The Camera seems to be quite open to first-page placement for prairie dog stories and I have even seen two stories at once on the front page during particularly dire times. Even Boulder’s close neighbor Louisville gets into the act with a letter to the editor: "Louisville Should Act to Protect Prairie Dogs."

I have nothing against prairie dogs. I have walked on paths by their burrows, listening to their alert warning calls to each other. The sound has been likened to barking, which is why an animal that is clearly a rodent has the word “dog” in its name. I think it sounds more like a whiny little squeak.

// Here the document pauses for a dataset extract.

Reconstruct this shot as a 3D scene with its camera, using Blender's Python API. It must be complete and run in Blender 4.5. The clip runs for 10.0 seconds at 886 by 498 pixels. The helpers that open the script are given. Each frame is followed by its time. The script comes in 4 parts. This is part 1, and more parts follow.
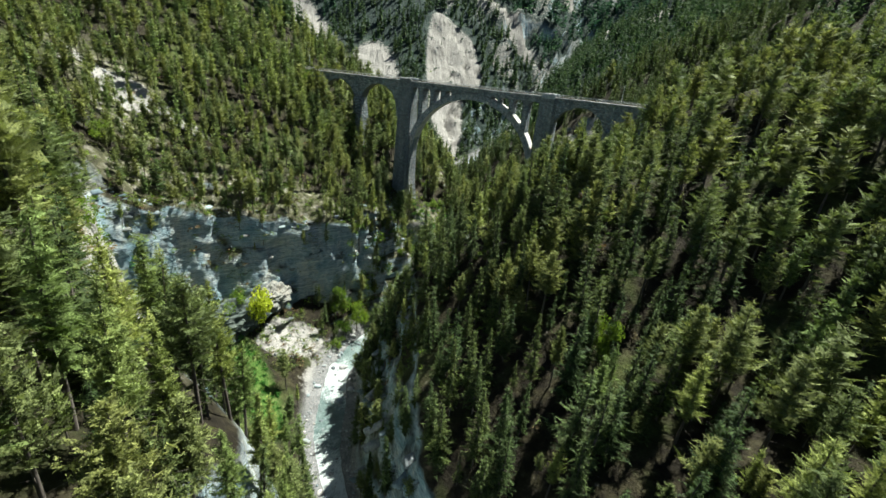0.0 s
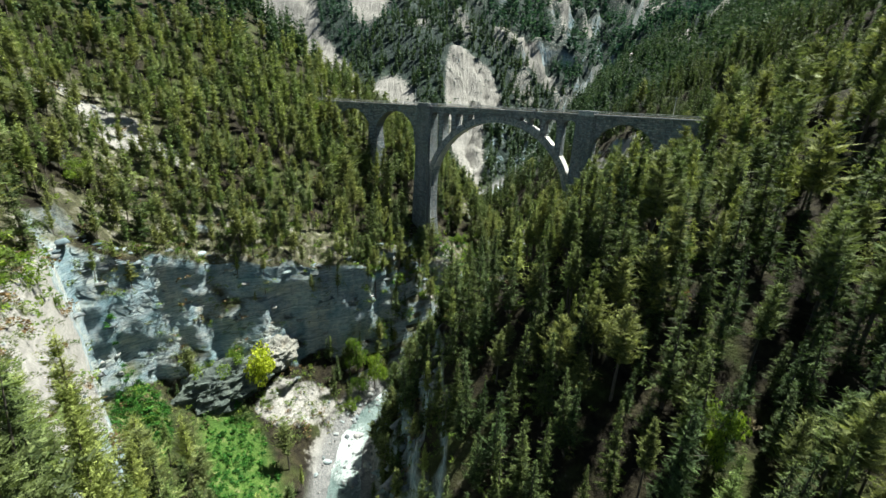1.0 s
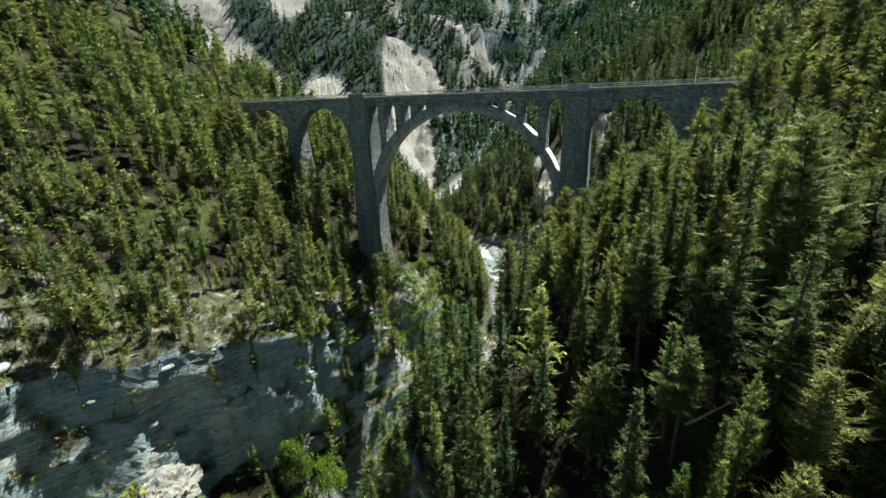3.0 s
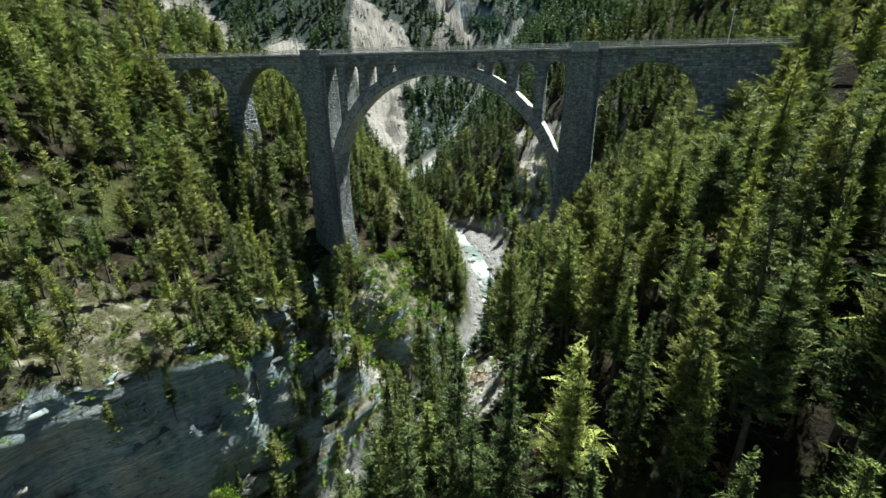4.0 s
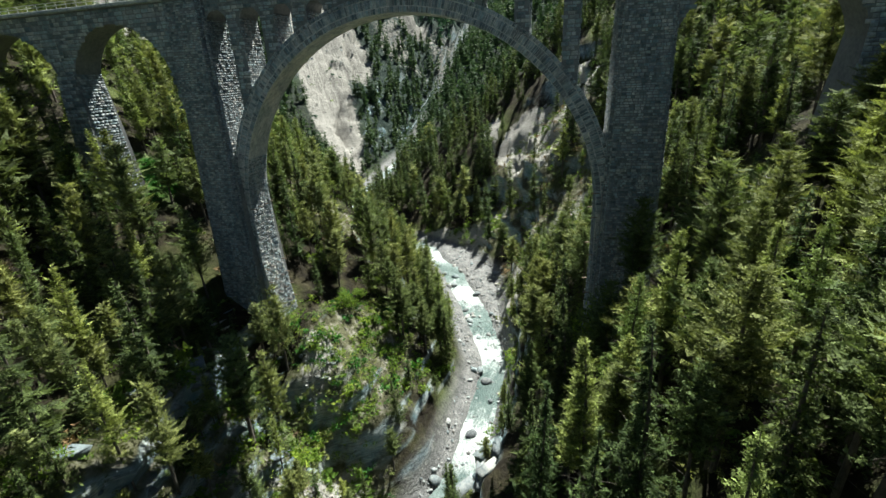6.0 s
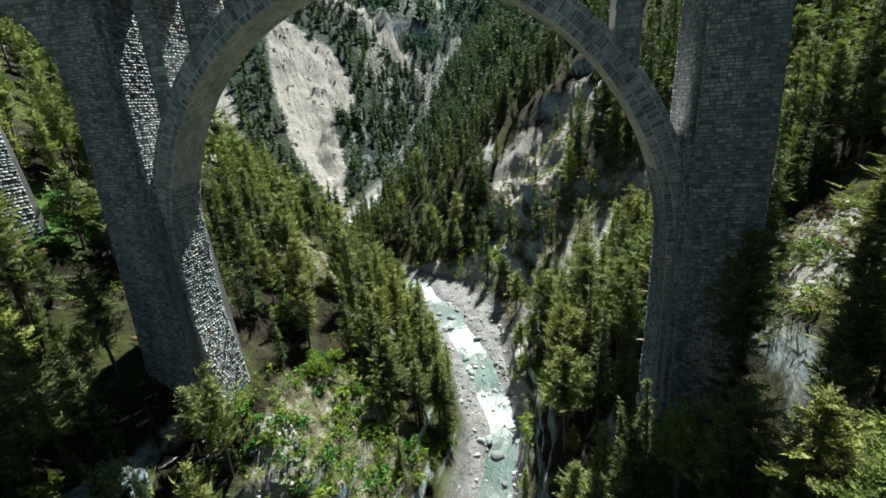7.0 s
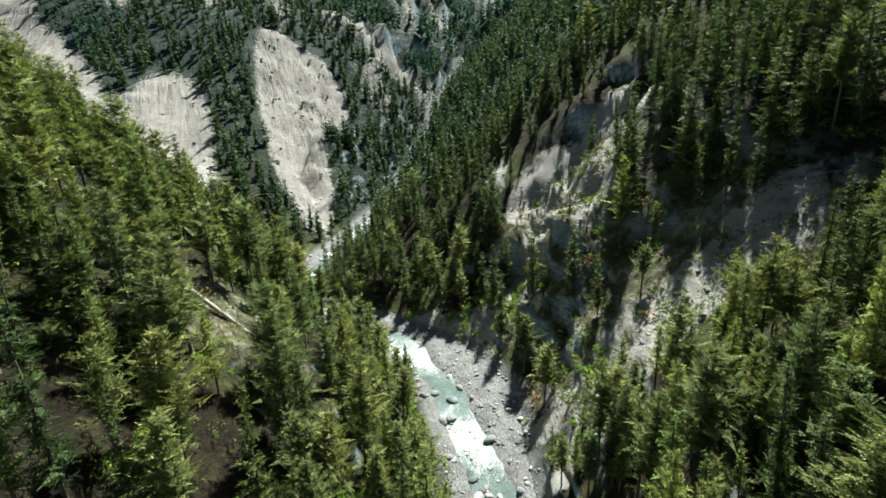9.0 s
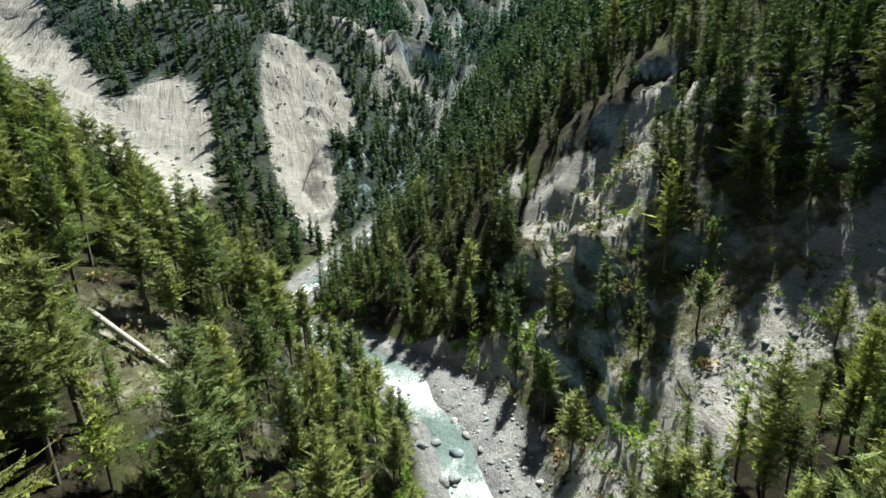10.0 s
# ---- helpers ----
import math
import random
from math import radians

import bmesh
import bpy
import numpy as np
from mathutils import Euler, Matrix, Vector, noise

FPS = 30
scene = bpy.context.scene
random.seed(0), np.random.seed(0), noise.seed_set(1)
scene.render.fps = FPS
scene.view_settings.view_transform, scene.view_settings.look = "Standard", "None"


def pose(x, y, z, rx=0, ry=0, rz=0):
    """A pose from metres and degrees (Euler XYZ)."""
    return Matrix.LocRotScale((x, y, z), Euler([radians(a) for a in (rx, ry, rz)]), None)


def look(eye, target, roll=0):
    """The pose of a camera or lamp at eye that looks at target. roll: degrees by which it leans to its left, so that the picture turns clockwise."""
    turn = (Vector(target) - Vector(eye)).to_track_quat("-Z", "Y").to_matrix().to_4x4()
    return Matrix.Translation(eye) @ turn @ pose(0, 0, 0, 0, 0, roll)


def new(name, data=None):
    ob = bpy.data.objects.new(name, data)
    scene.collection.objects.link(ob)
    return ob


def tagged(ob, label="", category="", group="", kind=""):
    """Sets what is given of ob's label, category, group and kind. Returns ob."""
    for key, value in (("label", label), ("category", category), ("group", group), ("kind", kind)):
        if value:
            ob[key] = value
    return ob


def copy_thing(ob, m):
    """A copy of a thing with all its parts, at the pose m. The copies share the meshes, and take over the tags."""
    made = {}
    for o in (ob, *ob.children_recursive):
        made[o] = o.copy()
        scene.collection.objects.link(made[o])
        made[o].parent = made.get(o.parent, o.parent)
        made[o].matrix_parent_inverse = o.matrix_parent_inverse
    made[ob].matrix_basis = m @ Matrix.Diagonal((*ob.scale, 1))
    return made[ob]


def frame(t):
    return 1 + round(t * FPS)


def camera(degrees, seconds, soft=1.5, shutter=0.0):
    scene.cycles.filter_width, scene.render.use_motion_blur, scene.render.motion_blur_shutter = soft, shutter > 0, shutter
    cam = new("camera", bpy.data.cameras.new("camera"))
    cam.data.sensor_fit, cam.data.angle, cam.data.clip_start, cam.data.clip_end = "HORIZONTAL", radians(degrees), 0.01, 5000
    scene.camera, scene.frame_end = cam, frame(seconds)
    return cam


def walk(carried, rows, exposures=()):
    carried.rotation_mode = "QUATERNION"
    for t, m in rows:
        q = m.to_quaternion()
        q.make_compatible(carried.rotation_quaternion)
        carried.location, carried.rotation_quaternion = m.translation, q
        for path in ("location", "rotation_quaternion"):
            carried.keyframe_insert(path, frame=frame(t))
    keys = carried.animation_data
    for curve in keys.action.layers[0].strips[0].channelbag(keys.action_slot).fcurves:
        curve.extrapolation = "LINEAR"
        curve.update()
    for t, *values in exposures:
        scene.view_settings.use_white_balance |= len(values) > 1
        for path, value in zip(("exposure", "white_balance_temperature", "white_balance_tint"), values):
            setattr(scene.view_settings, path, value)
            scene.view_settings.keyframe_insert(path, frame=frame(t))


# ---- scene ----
cam = camera(89.8, 10.0)
SUN, SKY, EXPOSURE = 5.0, 0.027, 1.56
PATH = [
    (0, (76.958, -175.777, 97.188), (76.154, -174.113, 96.423), 5.4),
    (0.5, (71.688, -166.832, 94.571), (70.804, -165.171, 93.894), 4.0),
    (1, (66.209, -157.513, 92.44), (65.283, -155.861, 91.798), 2.5),
    (1.5, (60.899, -148.0, 90.985), (59.959, -146.349, 90.361), 1.6),
    (2, (55.475, -138.559, 90.092), (54.54, -136.905, 89.467), 0.5),
    (2.5, (50.144, -129.195, 89.346), (49.258, -127.515, 88.721), -1.0),
    (3, (45.054, -120.016, 88.667), (44.297, -118.282, 88.02), -2.2),
    (3.2, (43.109, -116.1, 88.429), (42.394, -114.358, 87.756), -2.2),
    (4.3, (34.233, -95.421, 84.86), (33.63, -93.671, 84.102), -0.1),
    (4.5, (32.506, -91.636, 84.465), (31.922, -89.881, 83.704), 0.1),
    (5, (28.301, -82.31, 82.622), (27.751, -80.548, 81.854), -0.1),
    (5.2, (26.904, -78.599, 82.1), (26.364, -76.836, 81.325), -0.6),
    (6.3, (19.438, -58.299, 75.891), (18.976, -56.494, 75.163), -3.9),
    (6.5, (18.258, -54.585, 75.29), (17.804, -52.774, 74.574), -4.1),
    (7, (15.423, -45.276, 73.384), (14.986, -43.43, 72.75), -4.3),
    (7.5, (12.838, -35.704, 71.955), (12.411, -33.831, 71.398), -3.9),
    (7.8, (11.431, -30.054, 71.255), (11.002, -28.178, 70.714), -3.8),
    (8, (10.471, -26.082, 71.075), (10.04, -24.205, 70.533), -3.9),
    (8.5, (8.493, -17.042, 70.055), (8.062, -15.166, 69.512), -3.3),
    (9, (6.314, -8.24, 68.642), (5.891, -6.36, 68.105), -2.8),
    (9.5, (4.803, 0.01, 67.306), (4.379, 1.89, 66.774), -2.3),
    (10, (3.739, 8.234, 66.011), (3.269, 10.116, 65.521), -2.3),
]
walk(cam, [(t, look(eye, target, roll)) for t, eye, target, roll in PATH], [(0, EXPOSURE, 6350, 2), (10, EXPOSURE, 6350, 2)])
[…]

When a field has become their habitat, it is riddled with these burrows, which alas make the field unusable by any other species and can produce a mean sprained ankle if one is not careful. Debates have been had on whether the prairie dog is really endangered in Colorado (conclusions varying depending on facts like whether the tail is black or white), and the place that the prairie dog should hold, relatively speaking, in the ecosystem. He’s a dear little creature as you can see here, and tasty for the raptors. We have many brilliant scientists in Boulder who surely can find ways for city parks and prairie dogs to coexist without cramping each other’s style.

In any case, I captured this picture of a prairie dog today on a walk in Valmont City Park, location of Colony #9. Against his better judgment, he let me come pretty close before ducking into his burrow, but sounded his alarm a couple of times to his compatriots nonetheless. I don’t blame him since at one point the city was thinking about killing him and his friends –clearly this plan was revisited.